[Entries with animation source code]

================================

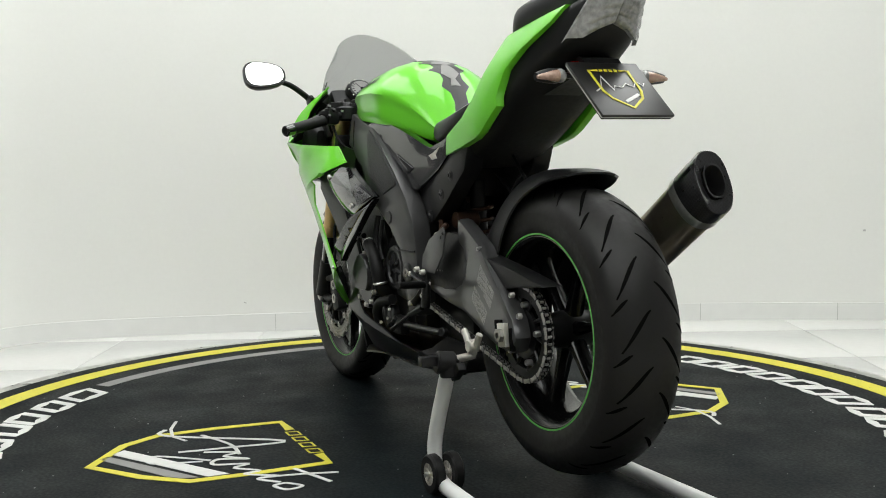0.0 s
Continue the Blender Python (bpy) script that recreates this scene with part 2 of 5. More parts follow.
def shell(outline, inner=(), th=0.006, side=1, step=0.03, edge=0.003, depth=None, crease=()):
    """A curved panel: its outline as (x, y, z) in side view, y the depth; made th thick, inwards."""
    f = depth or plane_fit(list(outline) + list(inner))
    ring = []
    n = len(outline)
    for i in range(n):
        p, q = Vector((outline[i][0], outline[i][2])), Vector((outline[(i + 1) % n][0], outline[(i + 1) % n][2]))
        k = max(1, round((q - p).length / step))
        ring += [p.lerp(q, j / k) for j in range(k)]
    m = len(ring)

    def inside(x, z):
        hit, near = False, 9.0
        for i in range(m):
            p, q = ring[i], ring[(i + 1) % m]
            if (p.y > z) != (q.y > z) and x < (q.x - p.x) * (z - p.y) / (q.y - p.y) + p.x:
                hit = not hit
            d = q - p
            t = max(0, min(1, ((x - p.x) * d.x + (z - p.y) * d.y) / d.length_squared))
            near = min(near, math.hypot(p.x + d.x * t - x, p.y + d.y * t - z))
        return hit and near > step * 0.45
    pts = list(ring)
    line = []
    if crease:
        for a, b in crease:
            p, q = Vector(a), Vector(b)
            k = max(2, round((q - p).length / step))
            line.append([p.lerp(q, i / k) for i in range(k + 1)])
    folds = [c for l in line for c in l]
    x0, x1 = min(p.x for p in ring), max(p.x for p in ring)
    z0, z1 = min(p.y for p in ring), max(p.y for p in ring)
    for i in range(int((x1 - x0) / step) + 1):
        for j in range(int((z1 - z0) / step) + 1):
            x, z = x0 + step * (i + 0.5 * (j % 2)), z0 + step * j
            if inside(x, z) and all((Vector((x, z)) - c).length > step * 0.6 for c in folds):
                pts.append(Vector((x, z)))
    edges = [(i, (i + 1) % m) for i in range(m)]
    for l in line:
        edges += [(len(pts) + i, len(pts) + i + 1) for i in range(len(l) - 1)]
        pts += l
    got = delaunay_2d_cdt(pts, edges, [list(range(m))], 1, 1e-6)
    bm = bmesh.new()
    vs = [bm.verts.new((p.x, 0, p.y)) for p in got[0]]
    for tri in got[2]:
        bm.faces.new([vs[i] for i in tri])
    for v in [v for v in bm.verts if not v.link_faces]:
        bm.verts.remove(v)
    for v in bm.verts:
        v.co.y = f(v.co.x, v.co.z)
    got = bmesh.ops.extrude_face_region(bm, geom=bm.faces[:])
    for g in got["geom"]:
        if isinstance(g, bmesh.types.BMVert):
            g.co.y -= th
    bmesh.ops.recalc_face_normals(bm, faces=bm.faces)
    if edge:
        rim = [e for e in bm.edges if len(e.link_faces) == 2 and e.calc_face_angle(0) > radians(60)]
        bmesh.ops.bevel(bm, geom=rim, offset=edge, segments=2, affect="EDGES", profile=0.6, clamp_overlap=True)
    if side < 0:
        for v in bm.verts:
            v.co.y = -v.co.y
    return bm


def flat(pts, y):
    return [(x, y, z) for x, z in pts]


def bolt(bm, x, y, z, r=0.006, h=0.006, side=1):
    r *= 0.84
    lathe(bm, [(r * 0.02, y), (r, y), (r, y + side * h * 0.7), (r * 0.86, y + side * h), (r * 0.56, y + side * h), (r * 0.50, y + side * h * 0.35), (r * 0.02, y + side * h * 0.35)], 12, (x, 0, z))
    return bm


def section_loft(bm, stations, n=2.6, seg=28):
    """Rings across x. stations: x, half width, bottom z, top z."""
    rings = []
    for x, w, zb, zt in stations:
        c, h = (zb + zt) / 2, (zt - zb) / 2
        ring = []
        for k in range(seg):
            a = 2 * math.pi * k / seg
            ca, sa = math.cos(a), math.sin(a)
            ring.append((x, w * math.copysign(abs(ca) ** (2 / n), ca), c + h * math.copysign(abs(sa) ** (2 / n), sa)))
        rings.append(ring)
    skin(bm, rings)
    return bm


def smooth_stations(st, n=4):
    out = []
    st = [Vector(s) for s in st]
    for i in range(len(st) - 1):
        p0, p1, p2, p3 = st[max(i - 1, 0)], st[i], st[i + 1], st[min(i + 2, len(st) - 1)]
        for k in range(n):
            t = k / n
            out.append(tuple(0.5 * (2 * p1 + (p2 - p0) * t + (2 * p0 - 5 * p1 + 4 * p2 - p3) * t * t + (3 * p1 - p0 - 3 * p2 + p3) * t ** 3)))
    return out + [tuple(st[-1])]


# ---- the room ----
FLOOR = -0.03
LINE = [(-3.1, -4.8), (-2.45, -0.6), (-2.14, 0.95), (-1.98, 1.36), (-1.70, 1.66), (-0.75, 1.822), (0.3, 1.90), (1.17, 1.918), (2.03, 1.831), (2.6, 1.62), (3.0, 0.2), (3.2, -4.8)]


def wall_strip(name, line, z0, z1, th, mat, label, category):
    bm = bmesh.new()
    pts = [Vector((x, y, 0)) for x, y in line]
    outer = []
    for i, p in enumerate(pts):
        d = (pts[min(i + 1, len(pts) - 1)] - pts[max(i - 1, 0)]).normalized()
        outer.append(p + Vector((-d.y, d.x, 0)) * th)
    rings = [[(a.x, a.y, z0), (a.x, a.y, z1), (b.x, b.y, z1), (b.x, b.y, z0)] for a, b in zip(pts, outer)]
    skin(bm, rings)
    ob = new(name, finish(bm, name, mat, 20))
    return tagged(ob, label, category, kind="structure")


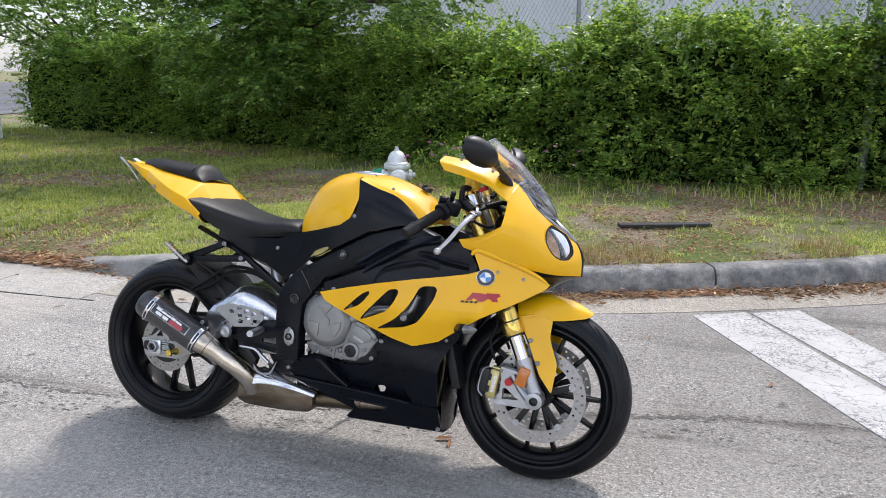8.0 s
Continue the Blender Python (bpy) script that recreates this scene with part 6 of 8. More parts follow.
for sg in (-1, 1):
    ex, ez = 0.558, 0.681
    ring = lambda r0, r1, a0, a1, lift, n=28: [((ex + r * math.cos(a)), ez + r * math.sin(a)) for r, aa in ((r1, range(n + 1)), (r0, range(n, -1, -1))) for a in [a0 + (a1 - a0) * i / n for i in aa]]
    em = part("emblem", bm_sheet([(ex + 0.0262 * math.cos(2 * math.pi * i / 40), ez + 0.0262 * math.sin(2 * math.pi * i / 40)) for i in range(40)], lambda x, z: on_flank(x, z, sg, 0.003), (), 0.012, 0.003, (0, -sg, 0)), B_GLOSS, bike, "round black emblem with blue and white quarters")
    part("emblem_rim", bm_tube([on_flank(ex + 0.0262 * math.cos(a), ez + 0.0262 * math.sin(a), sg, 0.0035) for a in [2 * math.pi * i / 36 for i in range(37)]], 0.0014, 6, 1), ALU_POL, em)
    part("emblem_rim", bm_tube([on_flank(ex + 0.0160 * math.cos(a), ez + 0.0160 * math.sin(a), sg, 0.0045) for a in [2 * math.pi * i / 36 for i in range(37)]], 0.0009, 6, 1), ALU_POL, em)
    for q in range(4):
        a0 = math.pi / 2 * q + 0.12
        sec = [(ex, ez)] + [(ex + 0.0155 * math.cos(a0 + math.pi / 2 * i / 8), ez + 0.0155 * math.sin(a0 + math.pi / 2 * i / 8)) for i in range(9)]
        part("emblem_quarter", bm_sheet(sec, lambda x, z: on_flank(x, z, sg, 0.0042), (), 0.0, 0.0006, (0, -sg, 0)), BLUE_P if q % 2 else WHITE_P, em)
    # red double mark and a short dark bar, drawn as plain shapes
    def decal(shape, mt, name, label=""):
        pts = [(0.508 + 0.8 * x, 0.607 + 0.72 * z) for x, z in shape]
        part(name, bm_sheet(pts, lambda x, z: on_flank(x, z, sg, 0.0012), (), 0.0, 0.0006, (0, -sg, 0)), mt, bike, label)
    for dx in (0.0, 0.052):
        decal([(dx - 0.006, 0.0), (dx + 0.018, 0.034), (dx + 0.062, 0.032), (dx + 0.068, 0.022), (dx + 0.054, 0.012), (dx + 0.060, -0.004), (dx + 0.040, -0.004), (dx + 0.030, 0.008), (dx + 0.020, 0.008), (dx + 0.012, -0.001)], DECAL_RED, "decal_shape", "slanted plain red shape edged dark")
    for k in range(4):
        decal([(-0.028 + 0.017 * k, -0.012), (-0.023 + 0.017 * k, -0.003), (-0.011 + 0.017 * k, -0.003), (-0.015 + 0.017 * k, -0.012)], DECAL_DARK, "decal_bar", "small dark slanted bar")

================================

— GIVEN PROBLEM —
Repeat exactly the lines from the start of the entries down to the line with "m = len(ring)", keeping both ends but none of the pictures.

— COMPLETE RESPONSE —
0.0 s
Continue the Blender Python (bpy) script that recreates this scene with part 2 of 5. More parts follow.
def shell(outline, inner=(), th=0.006, side=1, step=0.03, edge=0.003, depth=None, crease=()):
    """A curved panel: its outline as (x, y, z) in side view, y the depth; made th thick, inwards."""
    f = depth or plane_fit(list(outline) + list(inner))
    ring = []
    n = len(outline)
    for i in range(n):
        p, q = Vector((outline[i][0], outline[i][2])), Vector((outline[(i + 1) % n][0], outline[(i + 1) % n][2]))
        k = max(1, round((q - p).length / step))
        ring += [p.lerp(q, j / k) for j in range(k)]
    m = len(ring)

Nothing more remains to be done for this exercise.